### GIVEN TASK
Restate the data word for word and leave the images out.

### DATA SECTION
::::::::::

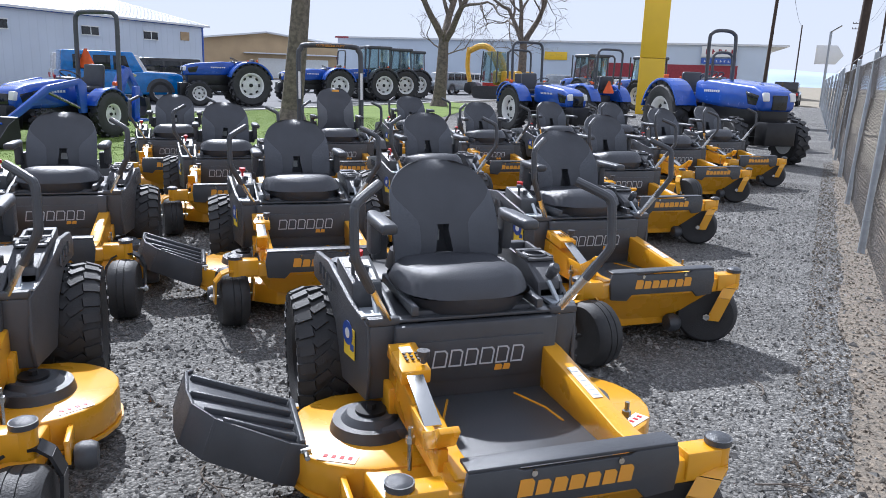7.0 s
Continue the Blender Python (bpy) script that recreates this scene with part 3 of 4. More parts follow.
    def pod(bm, s):
        if style == "dash":
            return dash_pod(bm, s)
        add_prism(bm, [(-0.79, 0.30), (-0.77, 0.40), (-0.785, 0.585), (-0.95, 0.63), (-1.28, 0.70), (-1.62, 0.66), (-1.70, 0.60), (-1.66, 0.53), (-1.30, 0.56), (-1.10, 0.50), (-1.02, 0.30)], s * 0.44, s * 0.465, 'x', 0.008)
        add_prism(bm, [(-0.79, 0.30), (-0.775, 0.585), (-1.02, 0.60), (-1.02, 0.30)], s * 0.30, s * 0.455, 'x', 0.014)
        add_prism(bm, [(-0.78, 0.585), (-1.65, 0.60), (-1.65, 0.63), (-1.28, 0.68), (-0.95, 0.625)], s * 0.285, s * 0.31, 'x', 0.006)
        add_box(bm, (s * 0.375, -1.30, 0.575), (0.15, 0.70, 0.04), 0.006)
        add_box(bm, (s * 0.375, -0.79, 0.598), (0.17, 0.035, 0.03), 0.008)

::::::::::

### RESPONSE TO THE TASK
7.0 s
Continue the Blender Python (bpy) script that recreates this scene with part 3 of 4. More parts follow.
    def pod(bm, s):
        if style == "dash":
            return dash_pod(bm, s)
        add_prism(bm, [(-0.79, 0.30), (-0.77, 0.40), (-0.785, 0.585), (-0.95, 0.63), (-1.28, 0.70), (-1.62, 0.66), (-1.70, 0.60), (-1.66, 0.53), (-1.30, 0.56), (-1.10, 0.50), (-1.02, 0.30)], s * 0.44, s * 0.465, 'x', 0.008)
        add_prism(bm, [(-0.79, 0.30), (-0.775, 0.585), (-1.02, 0.60), (-1.02, 0.30)], s * 0.30, s * 0.455, 'x', 0.014)
        add_prism(bm, [(-0.78, 0.585), (-1.65, 0.60), (-1.65, 0.63), (-1.28, 0.68), (-0.95, 0.625)], s * 0.285, s * 0.31, 'x', 0.006)
        add_box(bm, (s * 0.375, -1.30, 0.575), (0.15, 0.70, 0.04), 0.006)
        add_box(bm, (s * 0.375, -0.79, 0.598), (0.17, 0.035, 0.03), 0.008)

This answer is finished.